On or about February 11, 2005, law enforcement agents arrested Kahn at his Manhattan apartment and executed a search warrant of the premises. The agents seized computer equipment, video recording equipment, nearly 2 kilograms of marijuana, drug paraphernalia, and miscellaneous documents, letters, and photographs and negatives. More than 150 images of child pornography were discovered in the search.

Later that day, the seized items were received and inventoried by the U.S. Department of Homeland Security ("DHS"), Customs and Border protection. (Affirmation of Robert Raab ("Raab Aff.") ¶ 4, Ex. A & B.) Notice of the seizure was sent to defendant's apartment on February 22, 2005, and again on April 5, 2005. (Id., Ex. C.) The notices were returned to sender as unclaimed mail.

Kahn subsequently pleaded guilty to possession of child pornography. On July 7, 2006, he was sentenced to a term of six years' imprisonment, three years of supervised release, and a $50,000 fine.

On or about March 21, 2007, defense counsel requested the return of certain seized items. Subsequently, two handheld video cameras, a CD containing photographs, and a power cord were turned over to defense counsel. According to DHS records and an affidavit from the agent responsible for the case, the following items have been destroyed: one U.S. Passport, various computer media, video tapes, VHS tapes, a scale, a vacuum sealer, miscellaneous drug paraphernalia, miscellaneous documents and photos, three hard drives, and 1845 grams of marijuana. (Raab Aff. ¶ 7, Ex. B.) On September 12, 2007, DHS determined that all seized property had been returned or destroyed. (Id.)

Kahn now seeks the return of unspecified "Negatives and photographs and letters," and "Misc. Documents" including various forms of identification, credit cards, and other documents. (Def. Motion at 1-2).
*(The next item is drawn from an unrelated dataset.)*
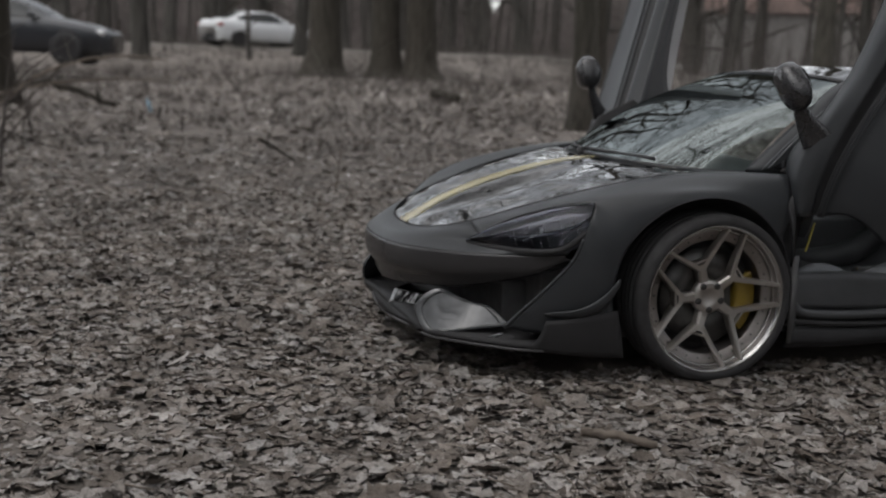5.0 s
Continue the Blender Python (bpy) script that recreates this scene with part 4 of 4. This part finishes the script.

Rule 41(g) permits "[a] person aggrieved ... by the deprivation of property [to] move for the property's return." Fed. R. Crim. P. 41(g). A Rule 41(g) motion that is brought after the conclusion of the criminal proceeding is treated as a civil equitable action. Adeleke v. United States, 355 F.3d 144, 149 (2d Cir. 2004). In cases where the property is still in the government's possession, the district court may order the return of the property to its rightful owner. "Rule 41(g), which simply provides for the return of seized property, does not waive the sovereign immunity of the United States with respect to actions for money damages relating to such property." Adeleke, 355 F.3d at 151. Therefore, if property is not available for return "for whatever reason," the aggrieved party cannot obtain monetary damages against the United States. Id.

In this case, the Government has established that all property seized from Kahn in connection with his arrest has been returned or destroyed. Because the property sought is not available for return, Rule 41(g) provides no basis for relief. Kahn does not request monetary damages relating to the destroyed property. Any such claim would be barred by the doctrine of sovereign immunity. Therefore, the Rule 41(g) motion is denied. The Clerk of Court is directed to close this case.